When you ask a different question – when you poll whether British people would want to stay in a reformed EU - the answer is “Yes”, and by a margin of 2:1. This has been the case consistently for more than two years.

But this is not only about the UK. Our Government has been clear that we are seeking reform, both economic and political reform, of the EU for the benefit of all EU Member States…

…and so the final misconception which I would like to tackle is that it is the UK which is changing the rules and moving away from its EU partners.

The Eurozone crisis exposed the problems of trying to run a currency union without a proper fiscal, financial and political union to back it up.

And since the crisis began, the Eurozone has started to put in place the governance and structures that it has always needed: creating a Banking Union, a European Stability Mechanism to bail out Eurozone countries and a Single Resolution Mechanism to bail out Eurozone banks.

The UK has never stood in the way of this for the simple reason that we want the euro to work and we support our partners putting in place the structures that they need to make this happen, to restore stability and growth to the currency union.

At the same time, we have been equally clear that in response to this integration, non-euro members like the UK would need safeguards to protect their rights and interests and to establish the right articulation between members of the currency union and those countries outside the Eurozone.

But let’s be clear. The UK did not change the rules; it was the creation of the Eurozone that did this.

Now, I know there are some who think that protecting the integrity of the single market and the interests of Eurozone outs is a theoretical debate.

I want to disabuse you of that notion.

It is an issue fundamental to the future viability and integrity of the EU.

Let me give you just two examples today.

First, that of location policy set by the ECB.

Under this policy, which the UK is challenging in the courts, euro-denominated instruments could only be cleared by a clearing house that is physically located in a Eurozone Member State.

In practice, what that means is the creation of a fragmented, two-tier market within the EU, something that should have no place within a European single market governed by common rules applicable to all 28 Member States.

Second, there is a danger that with their in-built qualified majority from 1 November 2014, Euro members could use their collective voting weight to write the rules for the whole EU.

And that is a problem because, for example, it could leave us in a position where euro members – including ones with little or no financial services industry or interest themselves – can caucus together to impose financial services legislation on the UK – the world’s leading financial centre.

We have already seen the Eurogroup discussing EU business privately before involving other Member States, particularly in the run-up to ECOFIN meetings.

These are fundamental challenges to the principle that the EU is for all Member States and should protect their interests equally.

I ask you, how would Germany respond if your vital national interests were threatened so fundamentally?

There is some encouraging news.

In their recent joint article, German Finance Minister Wolfgang Schäuble and UK Chancellor George Osborne recognised the need to avoid this kind of discrimination between euro-ins and euro-outs.

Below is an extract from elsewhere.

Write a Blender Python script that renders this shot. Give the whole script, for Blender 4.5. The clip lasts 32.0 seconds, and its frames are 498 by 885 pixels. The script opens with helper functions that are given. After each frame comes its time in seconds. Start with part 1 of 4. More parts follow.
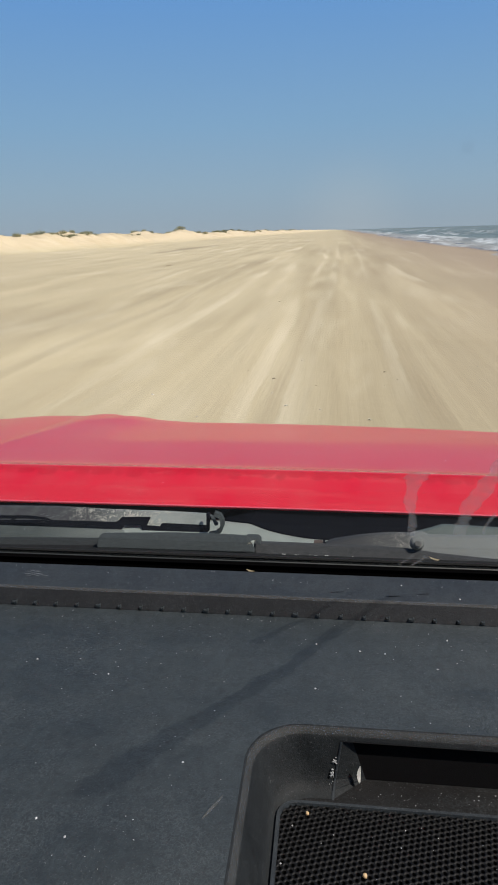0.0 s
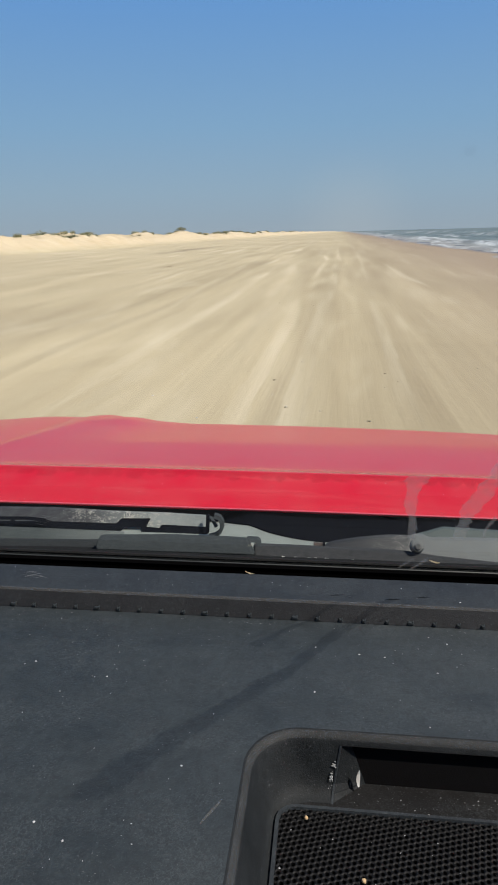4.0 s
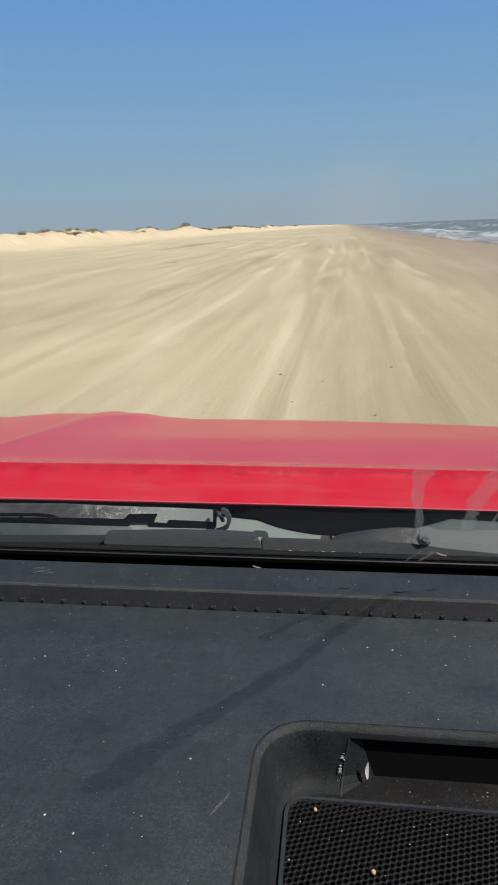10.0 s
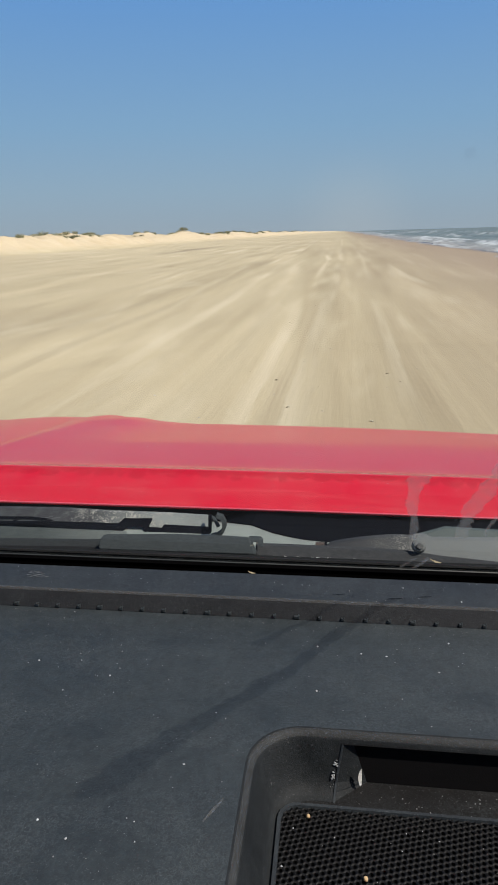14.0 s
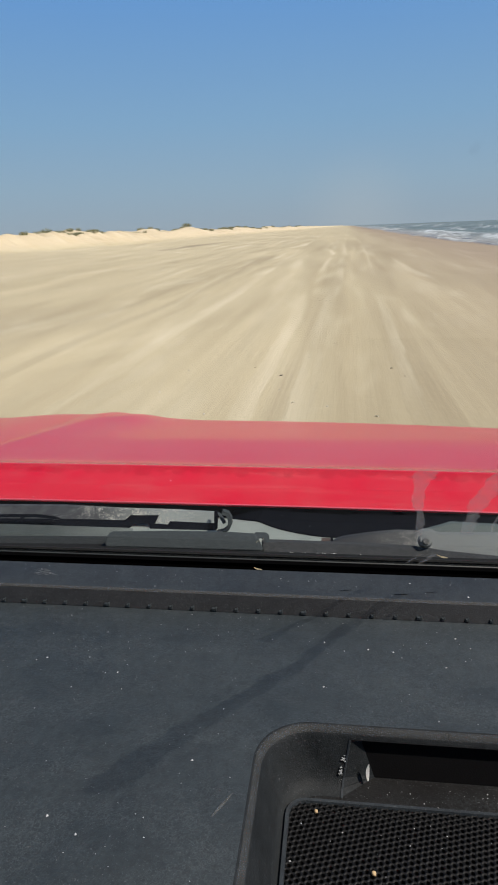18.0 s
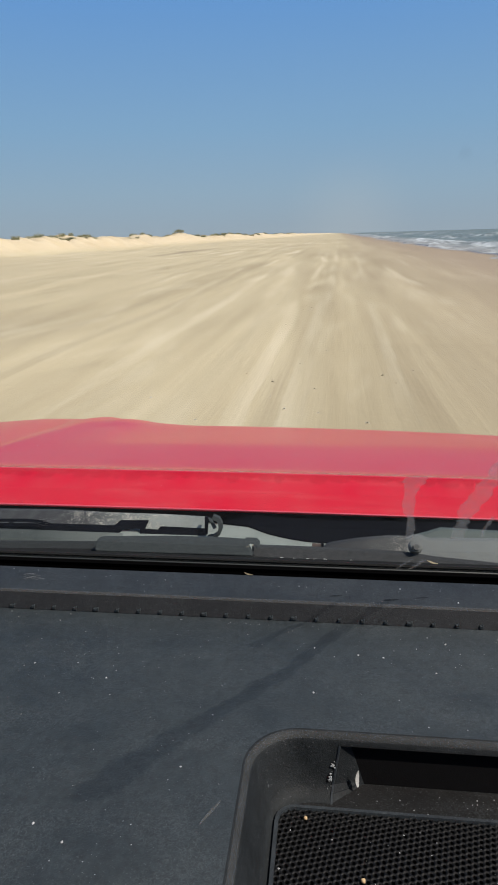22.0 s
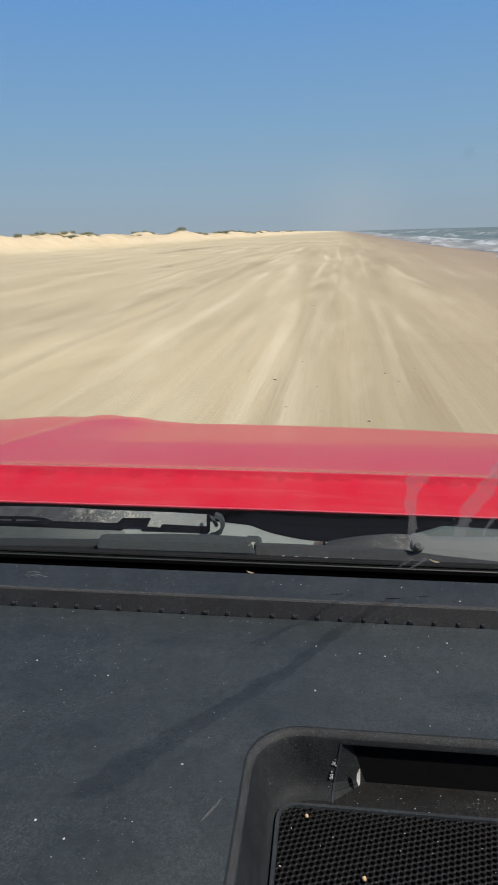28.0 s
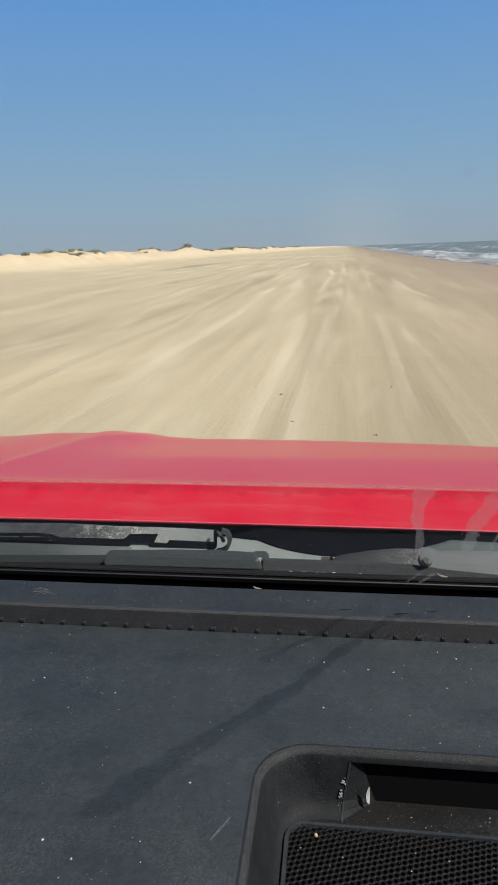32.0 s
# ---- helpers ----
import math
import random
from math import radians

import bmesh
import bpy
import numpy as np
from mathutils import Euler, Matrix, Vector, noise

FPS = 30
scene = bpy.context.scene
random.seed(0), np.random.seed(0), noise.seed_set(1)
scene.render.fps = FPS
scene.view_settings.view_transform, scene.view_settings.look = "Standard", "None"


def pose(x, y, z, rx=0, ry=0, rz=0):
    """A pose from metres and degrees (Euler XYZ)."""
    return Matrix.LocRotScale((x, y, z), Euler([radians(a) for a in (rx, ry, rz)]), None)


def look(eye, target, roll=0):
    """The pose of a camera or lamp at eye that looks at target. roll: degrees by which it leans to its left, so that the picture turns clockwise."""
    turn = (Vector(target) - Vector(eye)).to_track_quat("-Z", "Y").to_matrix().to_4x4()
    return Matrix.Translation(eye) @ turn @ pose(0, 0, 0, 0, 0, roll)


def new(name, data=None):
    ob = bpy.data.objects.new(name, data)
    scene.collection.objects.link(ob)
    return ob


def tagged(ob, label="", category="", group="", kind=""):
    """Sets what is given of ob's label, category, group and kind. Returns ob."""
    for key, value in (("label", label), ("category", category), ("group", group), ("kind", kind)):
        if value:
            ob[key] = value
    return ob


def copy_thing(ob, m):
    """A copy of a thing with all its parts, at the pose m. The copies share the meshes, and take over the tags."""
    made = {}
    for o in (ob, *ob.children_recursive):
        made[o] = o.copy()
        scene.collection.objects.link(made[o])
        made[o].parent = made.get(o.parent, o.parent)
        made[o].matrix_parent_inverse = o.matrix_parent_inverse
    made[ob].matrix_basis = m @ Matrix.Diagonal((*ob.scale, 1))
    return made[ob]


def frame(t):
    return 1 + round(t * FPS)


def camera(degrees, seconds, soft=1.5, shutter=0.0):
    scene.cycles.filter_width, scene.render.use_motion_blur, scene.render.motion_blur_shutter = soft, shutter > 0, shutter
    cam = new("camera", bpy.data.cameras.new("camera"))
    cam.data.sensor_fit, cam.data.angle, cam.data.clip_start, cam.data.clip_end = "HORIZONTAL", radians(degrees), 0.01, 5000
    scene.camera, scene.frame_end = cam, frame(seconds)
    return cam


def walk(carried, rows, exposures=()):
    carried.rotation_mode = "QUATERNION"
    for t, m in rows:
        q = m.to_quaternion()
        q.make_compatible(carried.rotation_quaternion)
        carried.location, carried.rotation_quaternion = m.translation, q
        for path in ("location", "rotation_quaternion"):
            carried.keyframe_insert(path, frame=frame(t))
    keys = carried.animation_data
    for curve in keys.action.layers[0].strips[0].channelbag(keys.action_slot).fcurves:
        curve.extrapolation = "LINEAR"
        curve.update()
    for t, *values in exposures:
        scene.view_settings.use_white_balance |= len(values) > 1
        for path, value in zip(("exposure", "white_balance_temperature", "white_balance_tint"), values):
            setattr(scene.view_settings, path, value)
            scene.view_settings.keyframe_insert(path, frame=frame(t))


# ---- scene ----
cam = camera(41.3, 32.0, soft=1.8)
PATH = [
    (0, pose(0.0002, 0.0005, 1.6187, 72.54, 1.23, 6.74)),
    (0.5, pose(0.0006, 0.0008, 1.6196, 72.56, 1.48, 6.74)),
    (1, pose(-0.0001, -0.0001, 1.6195, 72.58, 1.21, 6.72)),
    (1.5, pose(0.0007, -0.0005, 1.6205, 72.81, 1.77, 6.6)),
    (2, pose(0.0003, 0.0006, 1.6202, 73.19, 1.37, 6.66)),
    (2.5, pose(-0.0005, 0.0011, 1.6192, 72.75, 1.37, 6.58)),
    (3, pose(0.0005, 0.0022, 1.6188, 72.64, 1.08, 6.74)),
    (3.5, pose(0.0003, 0.0016, 1.6193, 72.63, 0.97, 6.81)),
    (5.5, pose(-0.0009, 0.0049, 1.6178, 72.76, 1.36, 6.7)),
    (6, pose(-0, 0.0032, 1.6185, 72.7, 1.27, 6.72)),
    (6.5, pose(0.0008, 0.0011, 1.6188, 72.67, 1.28, 6.68)),
    (7, pose(-0.0001, 0.0001, 1.6187, 72.75, 1.45, 6.66)),
    (7.5, pose(0.0006, 0.0003, 1.6197, 72.54, 1.77, 6.91)),
    (8, pose(-0.0001, -0.0007, 1.6197, 72.65, 1.55, 7.13)),
    (8.5, pose(0.0008, 0.0001, 1.6207, 72.81, 0.84, 7.45)),
    (9, pose(0.0006, 0.0004, 1.6195, 72.82, 0.64, 7.58)),
    (9.5, pose(0.0009, -0.0006, 1.6213, 72.43, 1.47, 7.35)),
    (10, pose(0.0007, 0.0018, 1.6184, 72.23, 1.76, 7.17)),
    (10.5, pose(-0.0005, -0.0012, 1.6206, 73.11, 1.73, 6.94)),
    (11, pose(0.0007, -0.0001, 1.6198, 72.93, 1.23, 7.03)),
    (11.5, pose(0.0001, -0.0006, 1.6193, 72.91, 1.03, 6.99)),
    (12, pose(0.0001, -0.0003, 1.6193, 72.59, 1.17, 7.09)),
    (12.5, pose(0.0005, 0.0005, 1.6199, 72.16, 1.53, 7.1)),
    (13, pose(0, -0, 1.62, 72.7, 1.3, 7.1)),
    (13.5, pose(-0.0008, -0.0002, 1.619, 72.91, 0.97, 7.04)),
    (14, pose(0.0003, 0.0002, 1.6197, 72.65, 1.13, 6.96)),
    (14.5, pose(0, -0.0005, 1.6204, 72.46, 1.19, 6.89)),
    (16.5, pose(0.0002, -0.0004, 1.6197, 73.18, 1, 7.31)),
    (17, pose(-0.0001, -0.0005, 1.6204, 72.44, 0.7, 7.61)),
    (17.5, pose(0, 0.0005, 1.6197, 71.82, 0.91, 7.53)),
    (18, pose(0.0001, 0, 1.6207, 72.29, 1.66, 7.26)),
    (18.5, pose(0.0001, -0.0001, 1.6203, 73.03, 0.76, 7.34)),
    (19, pose(0.0007, 0.0002, 1.6185, 72.66, 0.63, 7.26)),
    (19.5, pose(-0.0005, 0.0006, 1.6187, 72.46, 1.38, 7.1)),
    (20, pose(0.0006, -0.0001, 1.6192, 72.98, 1.18, 7.11)),
    (20.5, pose(0.0014, 0.0001, 1.6191, 72.83, 0.9, 7.14)),
    (21, pose(0.0002, 0.001, 1.6194, 72.49, 1.09, 6.98)),
    (21.5, pose(-0, -0.0002, 1.6217, 72.28, 1.38, 6.69)),
    (22, pose(0.0003, 0.0008, 1.619, 72.8, 1.16, 6.62)),
    (22.5, pose(-0, -0.0005, 1.6203, 72.83, 0.96, 6.6)),
    (23, pose(-0.0003, -0.0003, 1.6199, 72.85, 1.17, 6.7)),
    (23.5, pose(-0.0011, 0.0001, 1.6199, 72.53, 1.72, 6.84)),
    (24, pose(0.0008, 0.001, 1.6187, 73.11, 1.2, 6.98)),
    (24.5, pose(-0.0001, 0.0004, 1.621, 72.4, 1.22, 6.9)),
    (25, pose(-0.0007, -0.0014, 1.6212, 72.81, 1, 6.92)),
    (25.5, pose(0.0013, 0.0006, 1.6199, 72.38, 1.49, 6.78)),
    (27.5, pose(-0.0009, -0.0008, 1.62, 72.92, 1.38, 6.99)),
    (28, pose(0.0003, 0.0006, 1.6194, 72.63, 1.1, 6.82)),
    (28.5, pose(0.0005, -0.0002, 1.62, 72.13, 1.85, 6.54)),
    (29, pose(0.0001, -0.0008, 1.6189, 73.23, 1.75, 6.36)),
    (29.5, pose(0.0003, -0, 1.6201, 72.15, 1.67, 6.56)),
    (30, pose(0.0003, 0.0002, 1.6196, 72.78, 1.49, 6.86)),
    (30.5, pose(0.0014, 0.0005, 1.6214, 72.61, 1.42, 7.1)),
    (31, pose(0.0004, 0.0002, 1.6196, 72.42, 1.24, 7.23)),
    (31.5, pose(0.0005, 0.0011, 1.6206, 71.61, 0.87, 7.42)),
    (32, pose(0.001, -0.0004, 1.6205, 73.91, 1.65, 7.27)),
]
EYE = 1.62
LEAN = Matrix.Translation((0, 0, EYE)) @ pose(0, 0, 0, -0.24, 0.39, 0.88)  # how the truck stands on the sloping beach
walk(cam, [(t, LEAN @ Matrix.Translation((0, 0, -EYE)) @ m) for t, m in PATH], [(0, 0.15, 6680, 10)])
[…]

We have shown through the ESM and the establishment of the European Banking Authority that compromises can be reached that can be seen as fair.

Working together, Germany and the UK can ensure that future EU reform provides a long-term solution to these issues, putting Eurozone integration on a sound basis, and guaranteeing fairness to Member States inside the single market but outside the single currency.

Ladies and gentlemen, let me conclude.

Like our partners across Europe, the UK Government wants the EU to work.

We want the EU to be able to fulfil its central tasks of upholding liberty, peace and democracy across our continent and of maintaining and spurring European prosperity at a time of historic challenge in the global marketplace.

We want the UK to play a leading role in this EU.

And, together with our partners, we’re not going to fight shy of the challenges to make sure that that happens and we will work to ensure reforms are in the collective interest.